7. Tipping for Room Service
Room service is complimentary on cruise ships, so tipping for room service is a tradition that never should have started. But it was passengers who started it by giving cash tips, something not even really allowed on a cruise ship. But within a few years it was so common the cruise lines started giving room service waiters “charge slips” for passengers to sign for room service. They showed “no charge,” but they had that line to “add an optional tip.”
The last thing I want with my morning coffee is someone staring at my "bed-head" as I sign a service charge slip that says “no charge.” But even though I disagree with this practice, it has become so expected that I now write in a tip.
But if room service waiters deserve a gratuity, I say just add a reasonable service charge to my account like you do for everything else, and please stop asking me to sign that slip.
Baby boomers see bingo as a game for blue-haired ladies in senior living centers. Cruise lines, you can keep it - just keep it quiet. I don’t want to hear about it on your web site or in promotional flyers.

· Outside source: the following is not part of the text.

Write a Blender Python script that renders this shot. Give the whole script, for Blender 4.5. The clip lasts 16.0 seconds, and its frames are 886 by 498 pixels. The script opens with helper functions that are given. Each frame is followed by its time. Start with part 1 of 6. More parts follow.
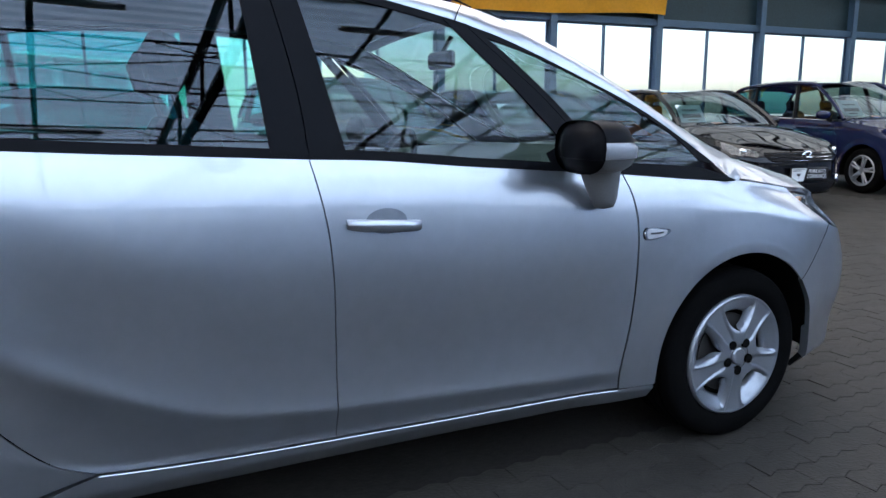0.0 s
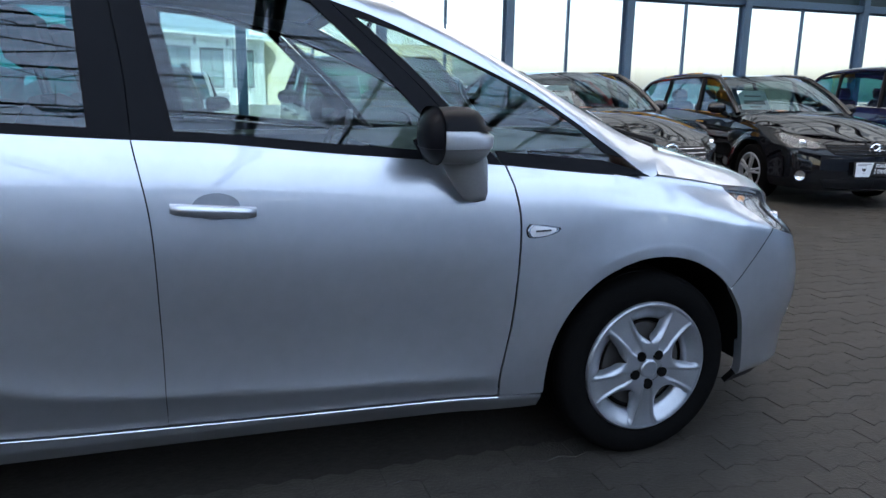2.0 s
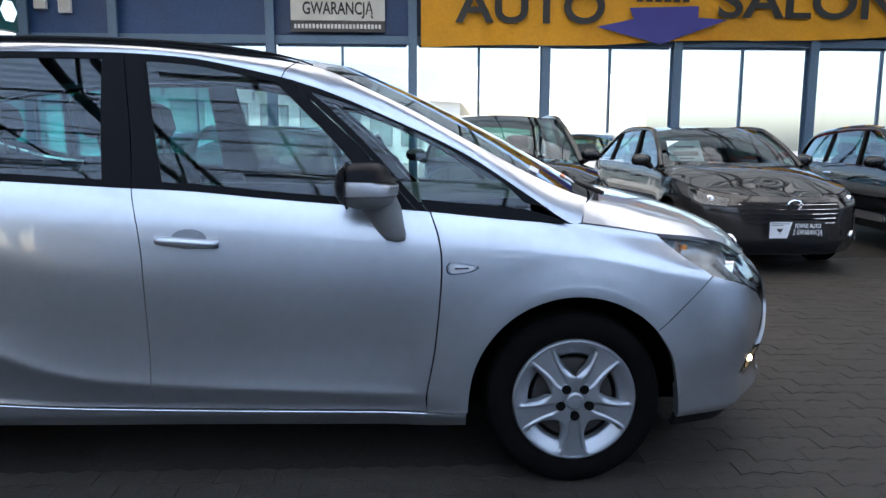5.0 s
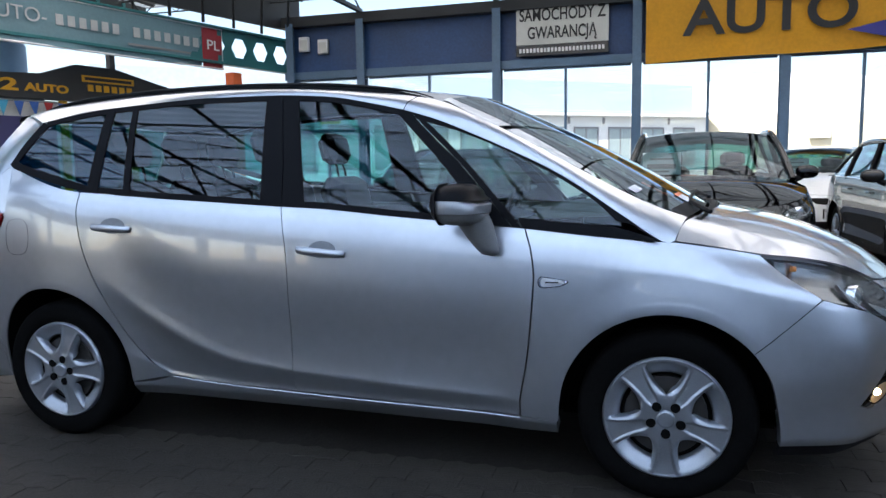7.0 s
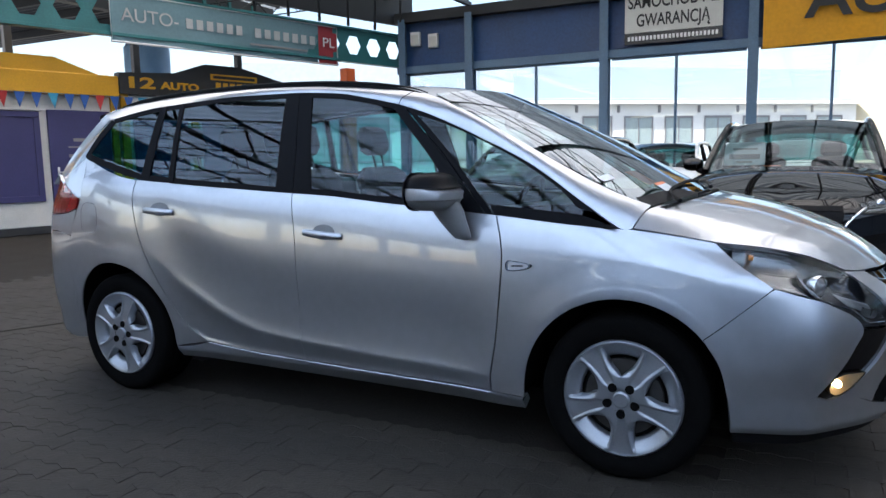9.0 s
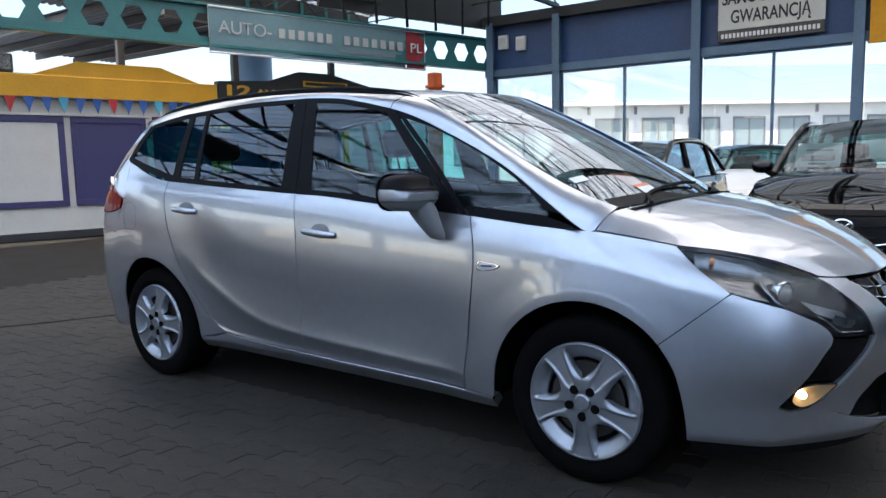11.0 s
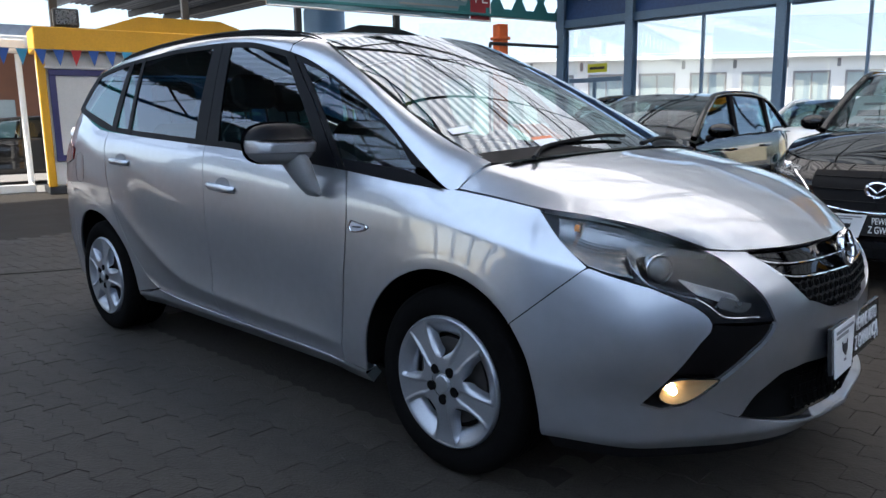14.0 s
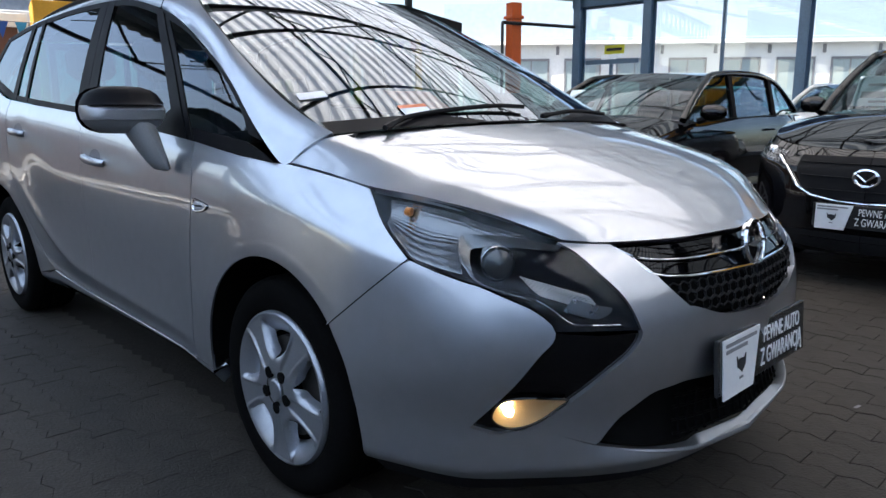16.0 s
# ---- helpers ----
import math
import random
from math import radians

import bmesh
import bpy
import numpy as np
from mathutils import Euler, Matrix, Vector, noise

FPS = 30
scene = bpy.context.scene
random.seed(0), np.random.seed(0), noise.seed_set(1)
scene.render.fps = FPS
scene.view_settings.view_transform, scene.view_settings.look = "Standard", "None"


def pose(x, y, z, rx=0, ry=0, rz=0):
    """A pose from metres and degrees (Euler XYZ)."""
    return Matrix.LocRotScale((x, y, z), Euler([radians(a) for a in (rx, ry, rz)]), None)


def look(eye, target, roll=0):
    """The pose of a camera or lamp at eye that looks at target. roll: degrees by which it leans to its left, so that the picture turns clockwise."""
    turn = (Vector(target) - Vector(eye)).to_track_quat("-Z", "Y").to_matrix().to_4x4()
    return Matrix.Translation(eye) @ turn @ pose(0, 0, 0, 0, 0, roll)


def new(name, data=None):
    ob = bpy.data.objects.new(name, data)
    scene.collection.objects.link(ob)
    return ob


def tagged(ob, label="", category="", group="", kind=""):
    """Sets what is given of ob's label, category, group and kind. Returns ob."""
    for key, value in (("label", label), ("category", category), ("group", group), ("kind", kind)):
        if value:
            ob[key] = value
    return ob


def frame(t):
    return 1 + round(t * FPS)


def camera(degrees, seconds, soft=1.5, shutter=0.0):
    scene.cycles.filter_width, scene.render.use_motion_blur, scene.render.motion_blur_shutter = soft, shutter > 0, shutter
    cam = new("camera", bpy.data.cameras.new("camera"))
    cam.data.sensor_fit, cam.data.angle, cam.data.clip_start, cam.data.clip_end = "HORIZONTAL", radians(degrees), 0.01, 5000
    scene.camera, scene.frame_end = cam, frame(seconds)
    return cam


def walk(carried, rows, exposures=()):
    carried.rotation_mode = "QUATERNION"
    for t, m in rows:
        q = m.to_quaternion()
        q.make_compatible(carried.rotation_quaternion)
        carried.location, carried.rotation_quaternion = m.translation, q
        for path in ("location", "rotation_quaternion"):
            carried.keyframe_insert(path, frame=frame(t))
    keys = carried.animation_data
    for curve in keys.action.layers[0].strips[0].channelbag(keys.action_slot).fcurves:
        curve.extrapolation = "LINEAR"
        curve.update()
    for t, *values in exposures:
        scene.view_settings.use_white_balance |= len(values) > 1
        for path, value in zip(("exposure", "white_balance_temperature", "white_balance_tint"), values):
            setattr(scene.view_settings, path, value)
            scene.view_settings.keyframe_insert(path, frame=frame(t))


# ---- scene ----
cam = camera(62.8, 16.0)
METRES, EYE, TURN = 5.173, 1.235, -25.63
ROWS = [
    (0.0, 0.0, 0.0, 0.0, -0.05, -10.85, 0.24),
    (0.5, 0.0255, 0.0205, 0.0004, 0.69, -11.03, 0.16),
    (1.0, 0.0629, 0.0324, 0.0019, 2.02, -11.58, 0.17),
    (1.5, 0.105, 0.0364, 0.0048, 4.77, -12.01, -0.36),
    (2.0, 0.1334, 0.0349, 0.0028, 7.43, -12.47, -0.95),
    (2.5, 0.1613, 0.0235, 0.0023, 9.51, -10.6, -1.02),
    (3.0, 0.1888, 0.0106, 0.0054, 11.71, -9.9, -0.74),
    (5.5, 0.3541, 0.0149, 0.0057, 28.04, -7.73, -0.15),
    (6.0, 0.3825, 0.0219, 0.0058, 33.71, -7.27, -0.05),
    (6.5, 0.4017, 0.0222, 0.0064, 38.21, -6.84, 0.47),
    (7.0, 0.4332, 0.0252, 0.0073, 42.23, -6.61, 0.9),
    (7.5, 0.4551, 0.0321, 0.0076, 44.74, -6.83, 1.03),
    (8.0, 0.4829, 0.0536, 0.0074, 47.74, -6.99, 1.22),
    (8.5, 0.514, 0.0701, 0.0075, 50.58, -7.32, 1.0),
    (9.0, 0.5463, 0.0825, 0.0045, 52.52, -7.12, 1.03),
    (9.5, 0.5735, 0.0919, 0.006, 54.65, -6.91, 0.86),
    (12.0, 0.6198, 0.217, -0.0011, 64.83, -7.02, 1.23),
    (12.5, 0.6167, 0.2394, -0.0001, 66.43, -7.46, 1.06),
    (13.0, 0.6179, 0.2731, -0.002, 67.07, -8.53, 1.36),
    (13.5, 0.6277, 0.3084, -0.0033, 67.99, -9.25, 1.15),
    (14.0, 0.6341, 0.3387, -0.0074, 68.71, -9.91, 0.88),
    (14.5, 0.6262, 0.366, -0.012, 68.59, -10.37, 0.89),
    (15.0, 0.6187, 0.3989, -0.0095, 69.45, -10.67, 0.17),
    (15.5, 0.6112, 0.4286, -0.0136, 70.08, -11.07, -0.13),
    (16.0, 0.6074, 0.4663, -0.0194, 71.4, -11.12, 0.12),
]
walk(cam, [(t, pose(-2.111, -2.774, EYE, 0, 0, TURN) @ pose(METRES * x, METRES * y, METRES * z, 90 + pitch, roll, yaw)) for t, x, y, z, yaw, pitch, roll in ROWS],
     [(0.0, 1.72), (3.0, 1.7), (7.5, 1.34), (12.5, 1.32), (16.0, 1.22)])

# ---------------------------------------------------------------- light
world = bpy.data.worlds.new("sky")
scene.world = world
world.use_nodes = True
wn = world.node_tree.nodes
sky = wn.new("ShaderNodeTexSky")
sky.sky_type, sky.sun_disc = "NISHITA", False
sky.sun_elevation, sky.sun_rotation = radians(52), radians(200)
sky.air_density, sky.dust_density = 1.0, 2.4
world.node_tree.links.new(sky.outputs[0], wn["Background"].inputs[0])
wn["Background"].inputs[1].default_value = 0.15
sun = new("sun", bpy.data.lights.new("sun", "SUN"))
sun.data.energy, sun.data.angle, sun.data.color = 5.0, radians(0.5), (1.0, 0.95, 0.86)
sun.matrix_world = look((-8, -22, 30), (0, 0, 0))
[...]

9. The Baked Alaska Parade
Another “dining room production” originally conceived to generate more tips back in the “cash tip” days, the entire team of waiters, busboys, dishwashers and finally the chef, come out and wave to the room. It is fun, but most of us have “been there, done that” now and it’s also a drain on the staff. So now that all the tips are being charged to shipboard accounts, it’s time to let Baked Alaska Night walk towards the light.
10. Bargain Shopping Day
Everyone now knows that cruise ship gift shops save their best sales prices for the last day, often with tables spilling into the hallways creating traffic jams. I say make every day "bargain day" – because you never know when a person might feel like buying. And please stop selling “gold by the inch.”